The evolution of adeno-associated virus capsids for CNS gene therapyPublished: October 29, 2019
Clinical Trial Designs For Advanced Therapies
Steven J Gray
Adeno-associated virus (AAV) is emerging as a dominant gene therapy delivery vehicle, and the broad tool kit of naturally-occurring AAV capsid variants has allowed tailoring of approaches for specific applications. For example, Glybera® (AAV1) is targeted to muscle, Luxterna™ (AAV2) is targeted to the retina, and Zolgensma® (AAV9) is targeted to the central nervous system (CNS). In the context of CNS gene therapy, the discovery of AAV9 was largely responsible for a shift from direct intraparenchymal brain injections to approaches that more globally target the brain, such as intravenous injection and/or injection into the cerebrospinal fluid (CSF). In fact, one could divide CNS gene therapy into ‘pre-AAV9’ and ‘post-AAV9’ eras, due to the dramatic leap that this vector technology enabled.
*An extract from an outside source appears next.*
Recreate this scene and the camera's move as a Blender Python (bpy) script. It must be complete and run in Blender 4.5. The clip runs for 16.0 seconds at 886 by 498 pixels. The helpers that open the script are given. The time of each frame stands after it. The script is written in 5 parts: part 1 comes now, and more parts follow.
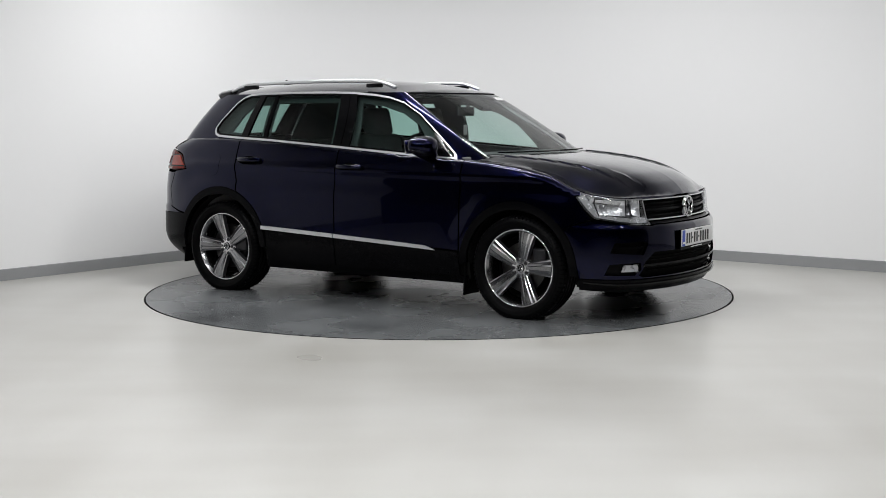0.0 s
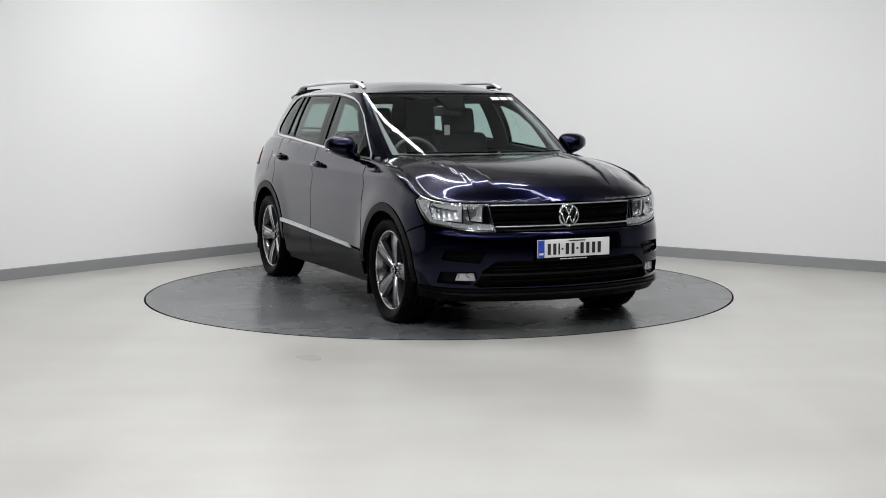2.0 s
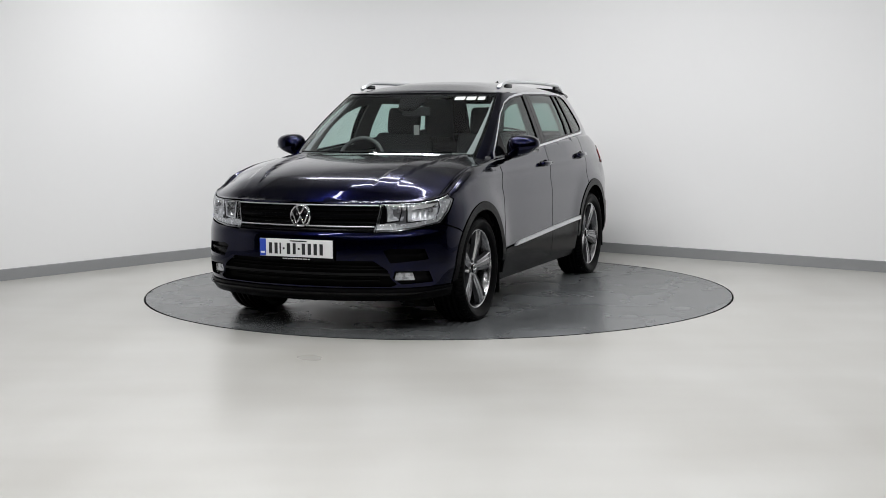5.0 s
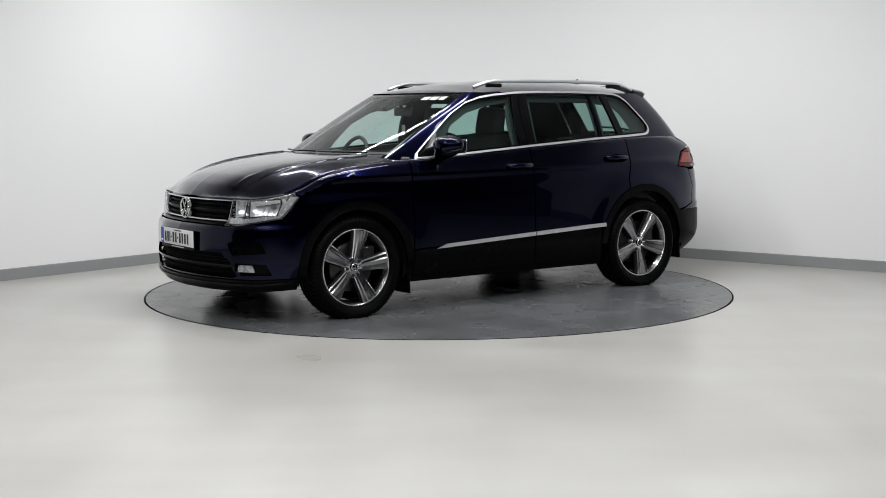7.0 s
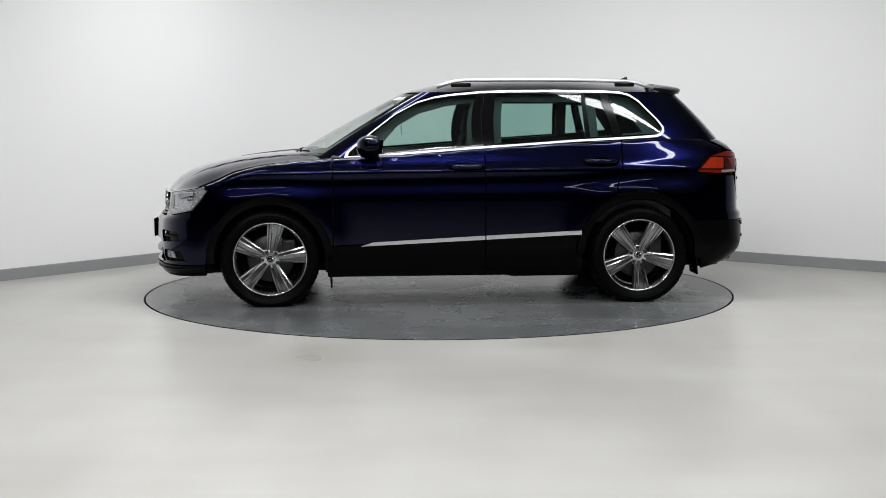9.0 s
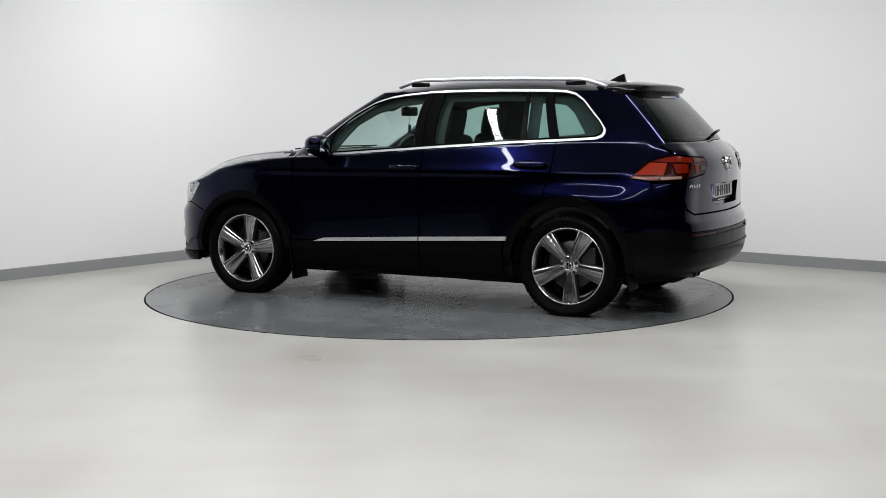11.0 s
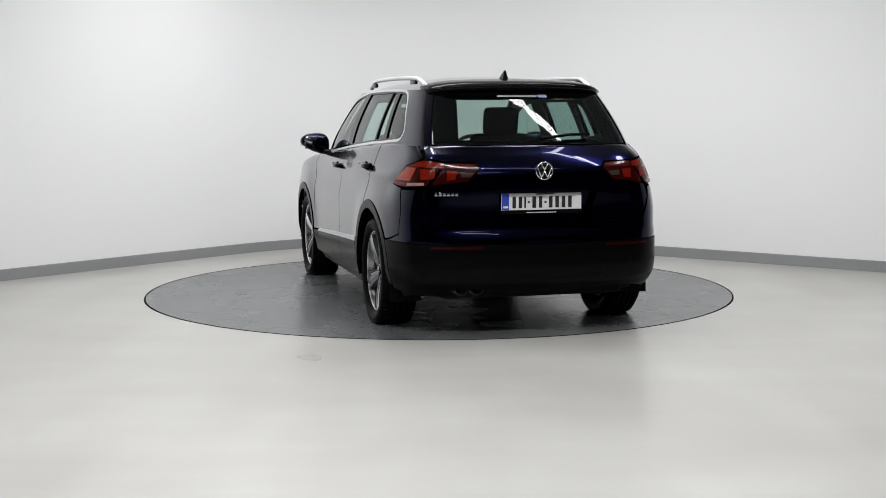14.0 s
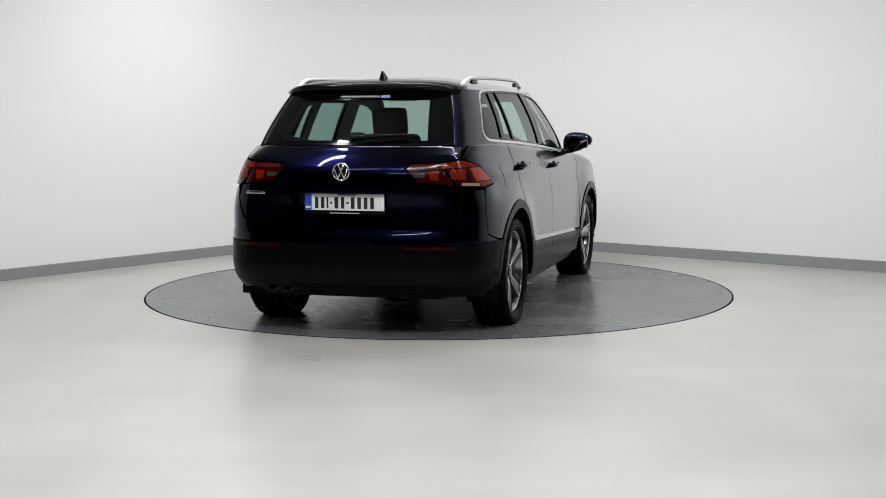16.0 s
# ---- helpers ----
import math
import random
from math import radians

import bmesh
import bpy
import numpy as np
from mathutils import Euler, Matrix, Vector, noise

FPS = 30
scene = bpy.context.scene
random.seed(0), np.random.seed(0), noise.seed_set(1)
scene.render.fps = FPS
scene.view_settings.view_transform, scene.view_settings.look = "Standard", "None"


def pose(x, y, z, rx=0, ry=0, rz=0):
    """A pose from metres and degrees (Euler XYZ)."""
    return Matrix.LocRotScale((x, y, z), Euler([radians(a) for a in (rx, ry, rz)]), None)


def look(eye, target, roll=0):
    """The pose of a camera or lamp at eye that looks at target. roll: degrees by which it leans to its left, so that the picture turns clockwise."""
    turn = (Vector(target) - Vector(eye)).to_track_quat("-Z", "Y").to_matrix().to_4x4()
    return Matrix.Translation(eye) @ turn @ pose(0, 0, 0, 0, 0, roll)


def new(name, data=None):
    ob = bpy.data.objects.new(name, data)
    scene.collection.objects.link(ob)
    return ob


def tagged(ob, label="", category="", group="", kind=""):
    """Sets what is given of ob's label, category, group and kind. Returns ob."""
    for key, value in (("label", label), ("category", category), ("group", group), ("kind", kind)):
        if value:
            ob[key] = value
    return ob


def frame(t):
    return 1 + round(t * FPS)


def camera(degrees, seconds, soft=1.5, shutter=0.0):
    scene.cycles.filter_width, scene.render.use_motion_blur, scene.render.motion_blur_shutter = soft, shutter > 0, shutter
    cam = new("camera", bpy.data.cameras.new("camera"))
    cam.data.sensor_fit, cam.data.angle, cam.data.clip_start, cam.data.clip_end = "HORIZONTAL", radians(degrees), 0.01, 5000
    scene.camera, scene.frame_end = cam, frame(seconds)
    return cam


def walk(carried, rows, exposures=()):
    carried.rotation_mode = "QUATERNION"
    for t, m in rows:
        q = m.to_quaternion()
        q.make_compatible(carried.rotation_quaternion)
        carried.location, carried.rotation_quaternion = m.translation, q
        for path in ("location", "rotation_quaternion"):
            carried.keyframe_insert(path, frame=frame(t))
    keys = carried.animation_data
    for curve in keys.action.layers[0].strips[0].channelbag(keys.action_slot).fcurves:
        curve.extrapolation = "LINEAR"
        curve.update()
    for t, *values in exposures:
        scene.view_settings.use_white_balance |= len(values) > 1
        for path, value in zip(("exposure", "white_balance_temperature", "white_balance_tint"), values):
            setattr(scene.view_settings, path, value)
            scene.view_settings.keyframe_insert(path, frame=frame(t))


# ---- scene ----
from mathutils.geometry import delaunay_2d_cdt

# ---- camera: a still tripod, ten metres from the turntable's centre ----
cam = camera(38.6, 16.0, soft=0.5)
EYE = Vector((0.0, -9.92, 1.387))
SHOT = look(EYE, EYE + Vector((0.0033, 1.0, -0.10793)), -0.208)
walk(cam, [(0.0, SHOT), (16.0, SHOT)])

# ---- light: unseen strip lamps under the studio ceiling, most added as fill ----
CEILING = 4.0
world = bpy.data.worlds.new("world")
scene.world = world
world.use_nodes = True
world.node_tree.nodes["Background"].inputs[0].default_value = (0.8, 0.9, 1.0, 1)
world.node_tree.nodes["Background"].inputs[1].default_value = 0.0
scene.view_settings.exposure = 0.02
# x, y, turn, watts, tilt towards the wall, width
# first from its windscreen reflection; others unseen, added to brighten wall and floor
STRIPS = [(-0.8, 0.35, -35, 48, 0, 0.12), (-2.4, -3.0, 50, 54, 0, 0.12), (3.2, -2.9, -38, 46, 0, 0.12), (0.0, -5.5, 0, 124, 0, 0.12), (-2.6, -5.6, 0, 36, 0, 0.12), (2.6, -5.6, 0, 18, 0, 0.12),
          (-1.8, -8.4, 0, 32, 0, 0.12), (1.8, -8.4, 0, 20, 0, 0.12), (0.1, -0.8, 4, 76, 40, 0.2), (1.9, -2.0, -37.5, 38, 40, 0.2)]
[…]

One can envision a similar future leap coming, as lab-derived improvements to capsids are being made that could further increase the efficiency and specificity of CNS-directed gene therapy. Recent advancements in AAV vectors are discussed.DOI: 10.18609/cgti.2019.141
Submitted for review: September 4, 2019
Citation: Cell & Gene Therapy Insights 2019; 5(11), 1361-1368.